Israeli troops withdraw from Nablus: Palestinians
Nablus (West Bank), Feb 27: The Israeli army has withdrawn most of its forces from the northern West Bank city of Nablus, Palestinians said today, three days after a raid it launched to arrest suspected militants.
The Israeli army declined to comment on the report. A spokeswoman said she was unable to give any details on the status of troops in the area.
Local Palestinian residents and Israel Radio said that the Israeli army began pulling troops out of Nablus late yesterday night and that most of the soldiers had left the city by today morning.
Residents also said that schools, which had been shut over the past two days, reopened today.
The military incursion was the biggest Israel had mounted in the occupied West Bank in months. Soldiers had confined some 30,000 residents under curfew as they searched for gunmen in the city Israel considers as a militant stronghold.
During the incursion, residents said troops used loudspeakers to urge four militants from the al-Aqsa Martyrs Brigades and two more from the Islamic Jihad to surrender.

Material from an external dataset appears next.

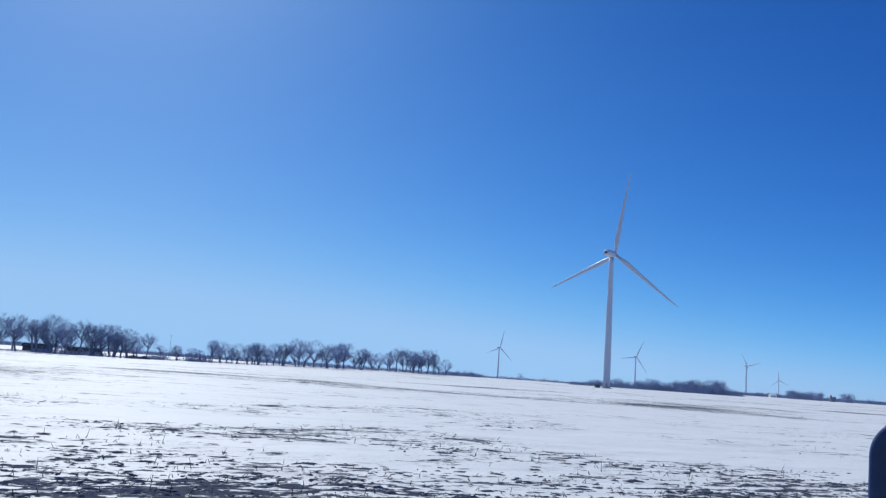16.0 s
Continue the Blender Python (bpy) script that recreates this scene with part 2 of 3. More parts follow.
def mesh_of(name, verts, faces, material, smooth=False):
    me = bpy.data.meshes.new(name)
    me.from_pydata([tuple(v) for v in verts], [], faces)
    me.materials.append(material)
    if smooth:
        me.polygons.foreach_set("use_smooth", [True] * len(me.polygons))
    me.update()
    return me


def part(name, mesh, parent, label="", at=None):
    ob = new(name, mesh)
    ob.parent = parent
    if at is not None:
        ob.matrix_local = at
    return tagged(ob, label)


def thing(name, m, label, category, group="", kind=""):
    ob = new(name)
    ob.matrix_world = m
    ob.empty_display_size = 0.1
    return tagged(ob, label, category, group, kind)


def loft(rings, close_ends=True, close_first=True):
    """Rings of equal length to verts and quads."""
    n = len(rings[0])
    verts = [p for r in rings for p in r]
    faces = []
    for i in range(len(rings) - 1):
        for j in range(n):
            a, b = i * n + j, i * n + (j + 1) % n
            faces.append((a, b, b + n, a + n))
    if close_ends:
        if close_first:
            faces.append(tuple(range(n))[::-1])
        faces.append(tuple(range((len(rings) - 1) * n, len(rings) * n)))
    return verts, faces


def ring(radius, z, n=24, sx=1.0, sy=1.0, cx=0.0, cy=0.0):
    return [(cx + radius * sx * math.cos(2 * math.pi * i / n), cy + radius * sy * math.sin(2 * math.pi * i / n), z) for i in range(n)]


def box_mesh(name, lo, hi, material, bevel=0.01):
    bm = bmesh.new()
    bmesh.ops.create_cube(bm, size=1)
    for v in bm.verts:
        v.co = Vector([lo[i] + (v.co[i] + 0.5) * (hi[i] - lo[i]) for i in range(3)])
    if bevel:
        bmesh.ops.bevel(bm, geom=bm.edges[:], offset=bevel, segments=2, affect="EDGES")
    me = bpy.data.meshes.new(name)
    bm.to_mesh(me)
    bm.free()
    me.materials.append(material)
    return me


def tube(p0, p1, r0, r1, n, verts, faces):
    """A tapered tube from p0 to p1, added to verts and faces."""
    p0, p1 = Vector(p0), Vector(p1)
    d = (p1 - p0).normalized()
    a = d.orthogonal().normalized()
    b = d.cross(a)
    base = len(verts)
    for p, r in ((p0, r0), (p1, r1)):
        for i in range(n):
            w = 2 * math.pi * i / n
            verts.append(p + (a * math.cos(w) + b * math.sin(w)) * r)
    for i in range(n):
        j = (i + 1) % n
        faces.append((base + i, base + j, base + n + j, base + n + i))


# value noise on a grid, for the lie of the land and the thaw
_table = np.random.RandomState(11).rand(512, 512)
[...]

An army spokesman said today troops arrested five men in Nablus but that they were not necessarily those on the list of six it had asked to surrender.
Islamic Jihad carried out a suicide bombing that killed three Israelis in January and has refused to commit to a Gaza truce which most militant groups agreed to in November. Al-Aqsa martyrs Brigades is part of President Mahmoud Abbas's Fatah party.
Israeli raids in the West Bank are common. The army said it had arrested nine other militants in the territory today.